'''
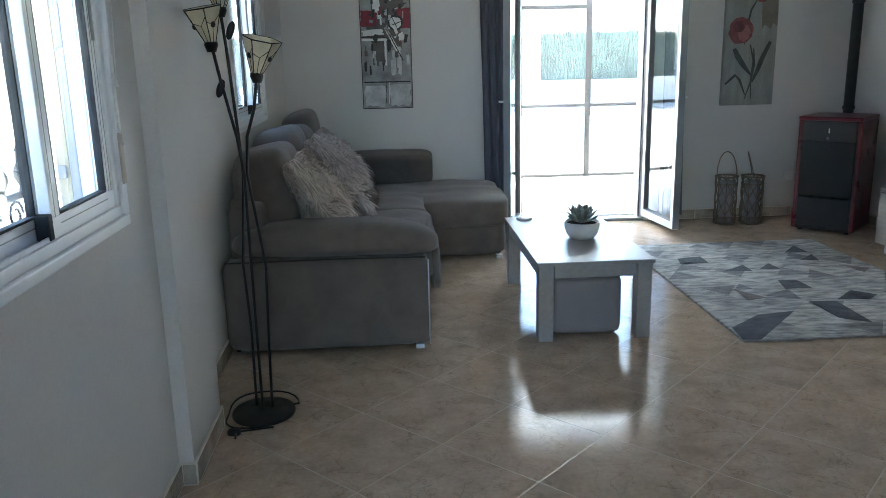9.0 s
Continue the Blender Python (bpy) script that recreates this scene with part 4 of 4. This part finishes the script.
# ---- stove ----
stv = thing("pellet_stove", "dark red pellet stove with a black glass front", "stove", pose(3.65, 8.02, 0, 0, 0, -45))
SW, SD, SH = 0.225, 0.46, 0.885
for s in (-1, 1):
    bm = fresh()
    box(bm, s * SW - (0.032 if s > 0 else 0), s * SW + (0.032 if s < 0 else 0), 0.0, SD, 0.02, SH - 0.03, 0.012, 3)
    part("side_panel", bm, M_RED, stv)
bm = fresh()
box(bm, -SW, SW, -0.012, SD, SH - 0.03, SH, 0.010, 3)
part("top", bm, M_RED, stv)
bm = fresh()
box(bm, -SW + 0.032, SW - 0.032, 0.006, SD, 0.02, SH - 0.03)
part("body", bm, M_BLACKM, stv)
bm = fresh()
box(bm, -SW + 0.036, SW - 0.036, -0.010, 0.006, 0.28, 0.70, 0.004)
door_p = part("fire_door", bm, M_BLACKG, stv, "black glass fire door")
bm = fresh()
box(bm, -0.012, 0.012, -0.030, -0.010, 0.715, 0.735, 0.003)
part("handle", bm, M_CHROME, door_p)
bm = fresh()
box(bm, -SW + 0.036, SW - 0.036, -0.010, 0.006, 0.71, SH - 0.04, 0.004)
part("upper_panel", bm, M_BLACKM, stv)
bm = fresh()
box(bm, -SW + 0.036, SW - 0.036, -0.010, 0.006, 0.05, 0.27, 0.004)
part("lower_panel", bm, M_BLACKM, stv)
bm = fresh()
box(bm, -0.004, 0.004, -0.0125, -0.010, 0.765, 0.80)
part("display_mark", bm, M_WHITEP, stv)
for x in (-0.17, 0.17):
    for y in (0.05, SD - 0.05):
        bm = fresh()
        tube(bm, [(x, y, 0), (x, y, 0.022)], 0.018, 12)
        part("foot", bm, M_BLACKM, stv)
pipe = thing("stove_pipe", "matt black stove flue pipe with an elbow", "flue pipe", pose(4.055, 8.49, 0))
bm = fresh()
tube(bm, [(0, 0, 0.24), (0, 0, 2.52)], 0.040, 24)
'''
**Task goal**
Copy out all of the material exactly as written, without its pictures.

**Solution to this problem**
9.0 s
Continue the Blender Python (bpy) script that recreates this scene with part 4 of 4. This part finishes the script.
# ---- stove ----
stv = thing("pellet_stove", "dark red pellet stove with a black glass front", "stove", pose(3.65, 8.02, 0, 0, 0, -45))
SW, SD, SH = 0.225, 0.46, 0.885
for s in (-1, 1):
    bm = fresh()
    box(bm, s * SW - (0.032 if s > 0 else 0), s * SW + (0.032 if s < 0 else 0), 0.0, SD, 0.02, SH - 0.03, 0.012, 3)
    part("side_panel", bm, M_RED, stv)
bm = fresh()
box(bm, -SW, SW, -0.012, SD, SH - 0.03, SH, 0.010, 3)
part("top", bm, M_RED, stv)
bm = fresh()
box(bm, -SW + 0.032, SW - 0.032, 0.006, SD, 0.02, SH - 0.03)
part("body", bm, M_BLACKM, stv)
bm = fresh()
box(bm, -SW + 0.036, SW - 0.036, -0.010, 0.006, 0.28, 0.70, 0.004)
door_p = part("fire_door", bm, M_BLACKG, stv, "black glass fire door")
bm = fresh()
box(bm, -0.012, 0.012, -0.030, -0.010, 0.715, 0.735, 0.003)
part("handle", bm, M_CHROME, door_p)
bm = fresh()
box(bm, -SW + 0.036, SW - 0.036, -0.010, 0.006, 0.71, SH - 0.04, 0.004)
part("upper_panel", bm, M_BLACKM, stv)
bm = fresh()
box(bm, -SW + 0.036, SW - 0.036, -0.010, 0.006, 0.05, 0.27, 0.004)
part("lower_panel", bm, M_BLACKM, stv)
bm = fresh()
box(bm, -0.004, 0.004, -0.0125, -0.010, 0.765, 0.80)
part("display_mark", bm, M_WHITEP, stv)
for x in (-0.17, 0.17):
    for y in (0.05, SD - 0.05):
        bm = fresh()
        tube(bm, [(x, y, 0), (x, y, 0.022)], 0.018, 12)
        part("foot", bm, M_BLACKM, stv)
pipe = thing("stove_pipe", "matt black stove flue pipe with an elbow", "flue pipe", pose(4.055, 8.49, 0))
bm = fresh()
tube(bm, [(0, 0, 0.24), (0, 0, 2.52)], 0.040, 24)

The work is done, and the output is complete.